Peake’s sincerity is endearing, and feels appropriate for an exhibition that perhaps looks at present-day London through rose-tinted spectacles – quite literally, with the main exhibition space bathed in a gentle pink glow. At a time when Britain has never been more polarised politically, Peake wants to create a utopian space for communities to come together, much like the pitch of the exhibition’s title, a site of congregation for the various communities that live in and around Finsbury Park. “The football pitch was always used in myriad ways: I remember as a teenager I would see huge picnics taking place.

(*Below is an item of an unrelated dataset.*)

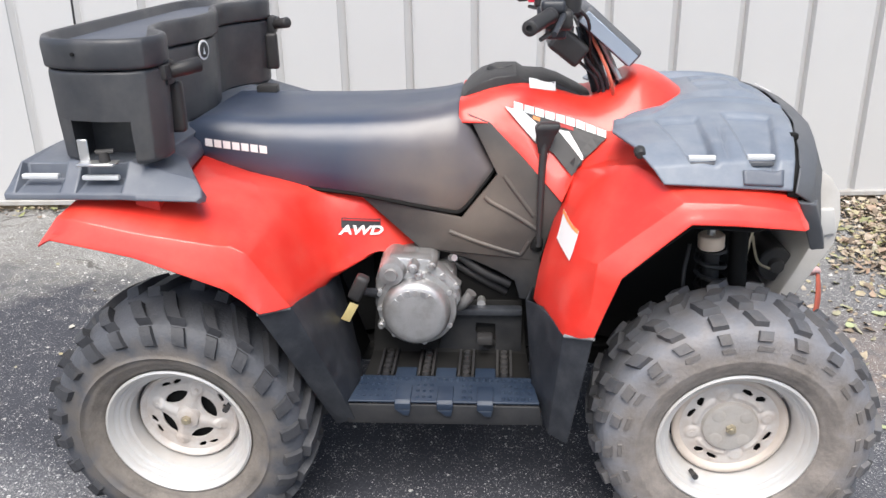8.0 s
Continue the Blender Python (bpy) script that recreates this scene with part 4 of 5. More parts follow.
# nose cover, bumper, lamps, winch
for s in (-1, 1):
    ns = loft([both(r, s) for r in (
        [(0.848, -0.546, 0.893), (0.858, -0.522, 0.932), (0.876, -0.45, 0.960), (0.894, -0.36, 0.973), (0.912, -0.29, 0.984), (0.928, -0.13, 0.994), (0.934, 0, 0.997)],
        [(0.885, -0.522, 0.868), (0.902, -0.488, 0.912), (0.926, -0.42, 0.942), (0.942, -0.34, 0.960), (0.956, -0.26, 0.972), (0.966, -0.12, 0.980), (0.970, 0, 0.982)],
        [(0.912, -0.492, 0.828), (0.930, -0.455, 0.868), (0.952, -0.39, 0.896), (0.964, -0.32, 0.912), (0.974, -0.25, 0.924), (0.984, -0.12, 0.932), (0.988, 0, 0.935)],
        [(0.935, -0.468, 0.775), (0.948, -0.435, 0.795), (0.958, -0.38, 0.82), (0.965, -0.31, 0.84), (0.972, -0.24, 0.85), (0.980, -0.12, 0.86), (0.984, 0, 0.862)],
        [(0.942, -0.452, 0.745), (0.955, -0.420, 0.742), (0.962, -0.36, 0.75), (0.966, -0.30, 0.77), (0.970, -0.23, 0.78), (0.978, -0.12, 0.79), (0.982, 0, 0.795)])])
    part("nose_cover", ns, NOSE, atv, "faded dark grey plastic nose cover", 30, 0.006, 0.005)
    lb = loft([both(r, s) for r in ([(0.860, -0.530, 0.872), (0.900, -0.480, 0.80), (0.932, -0.445, 0.735)], [(0.900, -0.515, 0.862), (0.936, -0.475, 0.79), (0.958, -0.445, 0.735)], [(0.93, -0.44, 0.86), (0.955, -0.41, 0.78), (0.968, -0.41, 0.735)])])
    part("nose_lobe", lb, NOSE, atv, "", 40, 0.012, 0.005)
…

For me it was a place for sports, but in the same way as any freely accessible public space in London it was used however someone wanted to fill it with their imagination.”
That’s not to say Peake doesn’t occupy a central position as part of the exhibition. Roaming around every day in a variety of guises, Peake turns himself inside out. “One analogy I enjoy thinking about the show in terms of is as though the viewer is entering a body,” Peake adds. “The pink is like the colour of orifices: it could be the colour of a labia, a penis gland, nipples. The long tunnel-like piece in the show could be a fallopian tube, or a throat or an anal passage. Walking into it is like entering an orifice and being spat out of another orifice at the other end.” Even in his most earnest moments, there are still remnants of his previous, more body-fixated work.
To understand the exhibition as an exercise in narcissism, however, is to miss the point. It’s a mega-installation that has community at its heart: micro in its subject matter, but macro in its ambitions. Tracking the possibilities of collaboration and commonality in an increasingly fractured city, it’s the perfect distillation of London in 2018 with its hubbub of languages, cultures and social groups. It’s easy to be cynical, but it’s even easier to lie back and let its frantic rhythm wash over you.
Conversation turns to the idea of entertainment in the gallery space, something at odds with the po-faced seriousness of many contemporary exhibitions. “It was my hope that the show would be used in the way it is being used,” says Peake. “I suppose the most crude and obvious example of that happening is so far lots of people have come and quite literally had a mini-rave in front of the Kool FM booth. It does warm my cockles every time I see that happening.” He’s right: it’s refreshing to visit a show that prioritises entertainment, offering the perfect response to his detractors — an irresistible statement of charming, cheeky confidence.
Eddie Peake: Concrete Pitch runs at White Cube, Bermondsey until April 8, 2018.